* RECORDED DATA *
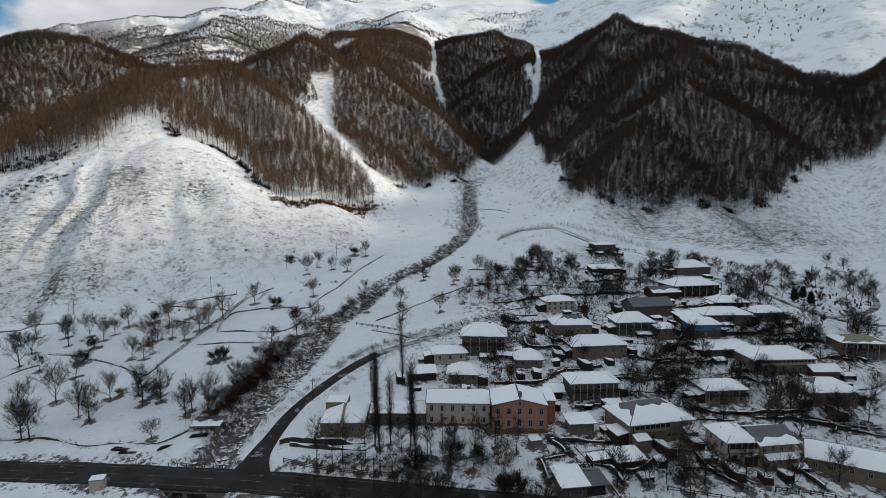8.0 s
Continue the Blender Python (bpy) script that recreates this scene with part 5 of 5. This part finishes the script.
WALLS_UPPER = (((-179, 363), (-173, 353), (-163, 318), (-161, 303)), ((153, 407), (158, 411), (164, 409), (175, 399), (177, 390)), ((96, 126), (92, 134), (100, 140), (106, 138)), ((74, 134), (88, 128), (98, 133)), ((62, 146), (70, 140), (78, 136)), ((28, 147), (27, 138), (24, 126)), ((24, 140), (32, 138), (38, 136)), ((46, 128), (54, 124), (56, 116)), ((88, 160), (98, 155), (108, 154)), ((60, 172), (72, 168), (84, 166), (92, 168)), ((52, 178), (58, 186), (60, 196)), ((100, 210), (116, 216), (134, 222)),)
WALLS_VILLAGE = (((64, 234), (80, 230), (96, 230)), ((92, 200), (86, 210), (84, 218)), ((124, 152), (134, 150), (146, 152)), ((140, 170), (152, 166), (164, 166)), ((66, 158), (76, 154), (90, 150)), ((94, 164), (104, 168), (112, 172)), ((84, 176), (92, 180), (96, 186)), ((42, 150), (46, 156), (58, 152)), ((40, 176), (48, 172), (54, 168)), ((100, 120), (110, 116), (118, 112)), ((124, 132), (134, 128), (146, 128)), ((88, 112), (94, 118), (104, 122)), ((70, 212), (78, 208), (88, 206)), ((104, 226), (112, 232), (120, 236)),)
WALLS_YARDS = (((146, 196), (152, 202), (168, 200)), ((170, 216), (178, 222), (192, 224)), ((30, 178), (36, 184), (38, 192)), ((54, 230), (66, 226), (74, 222)), ((110, 196), (104, 204), (102, 214)), ((176, 180), (168, 186), (170, 196)),)
FIELD_WALLS = WALLS_LOWER + WALLS_MIDDLE + WALLS_UPPER + WALLS_VILLAGE + WALLS_YARDS
weeds = []
for line in FIELD_WALLS:
    field_wall(line)
    weeds += strew(line, 0.9, 0.35)
thicket("wall_weeds", "dead weeds and thorn growing along the field walls", weeds, 0.8, 14, 0.02, MAT["shrub_twig"])
# terraces before the school hall
field_wall(((-39, 187), (-33, 183.5), (-28, 180), (-19, 175)), "dark stone terrace wall before the school", 1.2, 0.7, "terrace_wall")
field_wall(((-37, 184), (-30, 178.5), (-20, 172)), "dark stone terrace wall before the school", 0.9, 0.7, "terrace_wall")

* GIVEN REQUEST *
Copy the whole of the material above exactly, but not its images.

* FINISHED TASK *
8.0 s
Continue the Blender Python (bpy) script that recreates this scene with part 5 of 5. This part finishes the script.
WALLS_UPPER = (((-179, 363), (-173, 353), (-163, 318), (-161, 303)), ((153, 407), (158, 411), (164, 409), (175, 399), (177, 390)), ((96, 126), (92, 134), (100, 140), (106, 138)), ((74, 134), (88, 128), (98, 133)), ((62, 146), (70, 140), (78, 136)), ((28, 147), (27, 138), (24, 126)), ((24, 140), (32, 138), (38, 136)), ((46, 128), (54, 124), (56, 116)), ((88, 160), (98, 155), (108, 154)), ((60, 172), (72, 168), (84, 166), (92, 168)), ((52, 178), (58, 186), (60, 196)), ((100, 210), (116, 216), (134, 222)),)
WALLS_VILLAGE = (((64, 234), (80, 230), (96, 230)), ((92, 200), (86, 210), (84, 218)), ((124, 152), (134, 150), (146, 152)), ((140, 170), (152, 166), (164, 166)), ((66, 158), (76, 154), (90, 150)), ((94, 164), (104, 168), (112, 172)), ((84, 176), (92, 180), (96, 186)), ((42, 150), (46, 156), (58, 152)), ((40, 176), (48, 172), (54, 168)), ((100, 120), (110, 116), (118, 112)), ((124, 132), (134, 128), (146, 128)), ((88, 112), (94, 118), (104, 122)), ((70, 212), (78, 208), (88, 206)), ((104, 226), (112, 232), (120, 236)),)
WALLS_YARDS = (((146, 196), (152, 202), (168, 200)), ((170, 216), (178, 222), (192, 224)), ((30, 178), (36, 184), (38, 192)), ((54, 230), (66, 226), (74, 222)), ((110, 196), (104, 204), (102, 214)), ((176, 180), (168, 186), (170, 196)),)
FIELD_WALLS = WALLS_LOWER + WALLS_MIDDLE + WALLS_UPPER + WALLS_VILLAGE + WALLS_YARDS
weeds = []
for line in FIELD_WALLS:
    field_wall(line)
    weeds += strew(line, 0.9, 0.35)
thicket("wall_weeds", "dead weeds and thorn growing along the field walls", weeds, 0.8, 14, 0.02, MAT["shrub_twig"])
# terraces before the school hall
field_wall(((-39, 187), (-33, 183.5), (-28, 180), (-19, 175)), "dark stone terrace wall before the school", 1.2, 0.7, "terrace_wall")
field_wall(((-37, 184), (-30, 178.5), (-20, 172)), "dark stone terrace wall before the school", 0.9, 0.7, "terrace_wall")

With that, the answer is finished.